### DATA EXCERPT
====

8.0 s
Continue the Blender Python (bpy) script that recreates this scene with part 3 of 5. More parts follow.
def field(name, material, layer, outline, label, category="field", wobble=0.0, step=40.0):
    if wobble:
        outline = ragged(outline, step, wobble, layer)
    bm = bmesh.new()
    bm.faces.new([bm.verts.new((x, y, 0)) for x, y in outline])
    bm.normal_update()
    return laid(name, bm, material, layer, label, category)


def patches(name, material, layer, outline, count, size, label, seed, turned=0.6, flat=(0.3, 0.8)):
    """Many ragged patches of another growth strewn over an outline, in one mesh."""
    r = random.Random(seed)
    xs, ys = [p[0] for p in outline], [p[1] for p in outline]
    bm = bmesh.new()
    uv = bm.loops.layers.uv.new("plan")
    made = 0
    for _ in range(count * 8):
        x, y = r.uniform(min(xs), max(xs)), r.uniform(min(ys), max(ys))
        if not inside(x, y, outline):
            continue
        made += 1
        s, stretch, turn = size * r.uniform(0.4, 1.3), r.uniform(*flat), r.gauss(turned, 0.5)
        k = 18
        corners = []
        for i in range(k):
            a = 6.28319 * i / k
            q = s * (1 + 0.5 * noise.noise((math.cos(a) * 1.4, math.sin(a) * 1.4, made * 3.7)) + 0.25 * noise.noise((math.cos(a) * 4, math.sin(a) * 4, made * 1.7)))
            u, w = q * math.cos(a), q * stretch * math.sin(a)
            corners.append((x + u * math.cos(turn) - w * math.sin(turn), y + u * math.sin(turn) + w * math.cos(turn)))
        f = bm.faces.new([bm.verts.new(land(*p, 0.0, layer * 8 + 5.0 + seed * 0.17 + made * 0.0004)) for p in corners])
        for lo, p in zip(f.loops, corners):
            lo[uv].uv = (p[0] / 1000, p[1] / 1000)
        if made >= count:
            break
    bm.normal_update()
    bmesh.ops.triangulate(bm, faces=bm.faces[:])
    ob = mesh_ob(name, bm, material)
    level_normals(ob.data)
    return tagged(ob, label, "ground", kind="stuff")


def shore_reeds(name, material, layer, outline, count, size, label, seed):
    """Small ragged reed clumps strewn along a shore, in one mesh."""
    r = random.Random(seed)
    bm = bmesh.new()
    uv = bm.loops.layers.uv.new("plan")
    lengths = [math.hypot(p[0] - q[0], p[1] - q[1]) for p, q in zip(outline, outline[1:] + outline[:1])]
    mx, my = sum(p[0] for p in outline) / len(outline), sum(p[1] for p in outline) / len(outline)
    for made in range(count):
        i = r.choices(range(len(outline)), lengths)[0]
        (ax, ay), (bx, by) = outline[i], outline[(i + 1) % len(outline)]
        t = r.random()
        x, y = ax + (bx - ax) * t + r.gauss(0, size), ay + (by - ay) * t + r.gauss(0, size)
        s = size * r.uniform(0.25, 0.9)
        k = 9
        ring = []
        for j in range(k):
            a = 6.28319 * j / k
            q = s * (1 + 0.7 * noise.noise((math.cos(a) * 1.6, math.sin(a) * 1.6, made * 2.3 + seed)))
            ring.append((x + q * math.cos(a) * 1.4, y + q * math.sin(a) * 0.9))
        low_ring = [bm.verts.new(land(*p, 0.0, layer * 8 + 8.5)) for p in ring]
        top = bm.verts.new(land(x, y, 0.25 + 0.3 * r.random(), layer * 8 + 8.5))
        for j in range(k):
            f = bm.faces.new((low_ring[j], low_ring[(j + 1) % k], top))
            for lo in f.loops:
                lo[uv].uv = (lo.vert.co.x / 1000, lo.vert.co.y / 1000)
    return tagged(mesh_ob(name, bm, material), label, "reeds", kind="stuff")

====

### REQUIREMENTS
Repeat the data verbatim.

### ANSWER TO THE TASK
8.0 s
Continue the Blender Python (bpy) script that recreates this scene with part 3 of 5. More parts follow.
def field(name, material, layer, outline, label, category="field", wobble=0.0, step=40.0):
    if wobble:
        outline = ragged(outline, step, wobble, layer)
    bm = bmesh.new()
    bm.faces.new([bm.verts.new((x, y, 0)) for x, y in outline])
    bm.normal_update()
    return laid(name, bm, material, layer, label, category)


def patches(name, material, layer, outline, count, size, label, seed, turned=0.6, flat=(0.3, 0.8)):
    """Many ragged patches of another growth strewn over an outline, in one mesh."""
    r = random.Random(seed)
    xs, ys = [p[0] for p in outline], [p[1] for p in outline]
    bm = bmesh.new()
    uv = bm.loops.layers.uv.new("plan")
    made = 0
    for _ in range(count * 8):
        x, y = r.uniform(min(xs), max(xs)), r.uniform(min(ys), max(ys))
        if not inside(x, y, outline):
            continue
        made += 1
        s, stretch, turn = size * r.uniform(0.4, 1.3), r.uniform(*flat), r.gauss(turned, 0.5)
        k = 18
        corners = []
        for i in range(k):
            a = 6.28319 * i / k
            q = s * (1 + 0.5 * noise.noise((math.cos(a) * 1.4, math.sin(a) * 1.4, made * 3.7)) + 0.25 * noise.noise((math.cos(a) * 4, math.sin(a) * 4, made * 1.7)))
            u, w = q * math.cos(a), q * stretch * math.sin(a)
            corners.append((x + u * math.cos(turn) - w * math.sin(turn), y + u * math.sin(turn) + w * math.cos(turn)))
        f = bm.faces.new([bm.verts.new(land(*p, 0.0, layer * 8 + 5.0 + seed * 0.17 + made * 0.0004)) for p in corners])
        for lo, p in zip(f.loops, corners):
            lo[uv].uv = (p[0] / 1000, p[1] / 1000)
        if made >= count:
            break
    bm.normal_update()
    bmesh.ops.triangulate(bm, faces=bm.faces[:])
    ob = mesh_ob(name, bm, material)
    level_normals(ob.data)
    return tagged(ob, label, "ground", kind="stuff")


def shore_reeds(name, material, layer, outline, count, size, label, seed):
    """Small ragged reed clumps strewn along a shore, in one mesh."""
    r = random.Random(seed)
    bm = bmesh.new()
    uv = bm.loops.layers.uv.new("plan")
    lengths = [math.hypot(p[0] - q[0], p[1] - q[1]) for p, q in zip(outline, outline[1:] + outline[:1])]
    mx, my = sum(p[0] for p in outline) / len(outline), sum(p[1] for p in outline) / len(outline)
    for made in range(count):
        i = r.choices(range(len(outline)), lengths)[0]
        (ax, ay), (bx, by) = outline[i], outline[(i + 1) % len(outline)]
        t = r.random()
        x, y = ax + (bx - ax) * t + r.gauss(0, size), ay + (by - ay) * t + r.gauss(0, size)
        s = size * r.uniform(0.25, 0.9)
        k = 9
        ring = []
        for j in range(k):
            a = 6.28319 * j / k
            q = s * (1 + 0.7 * noise.noise((math.cos(a) * 1.6, math.sin(a) * 1.6, made * 2.3 + seed)))
            ring.append((x + q * math.cos(a) * 1.4, y + q * math.sin(a) * 0.9))
        low_ring = [bm.verts.new(land(*p, 0.0, layer * 8 + 8.5)) for p in ring]
        top = bm.verts.new(land(x, y, 0.25 + 0.3 * r.random(), layer * 8 + 8.5))
        for j in range(k):
            f = bm.faces.new((low_ring[j], low_ring[(j + 1) % k], top))
            for lo in f.loops:
                lo[uv].uv = (lo.vert.co.x / 1000, lo.vert.co.y / 1000)
    return tagged(mesh_ob(name, bm, material), label, "reeds", kind="stuff")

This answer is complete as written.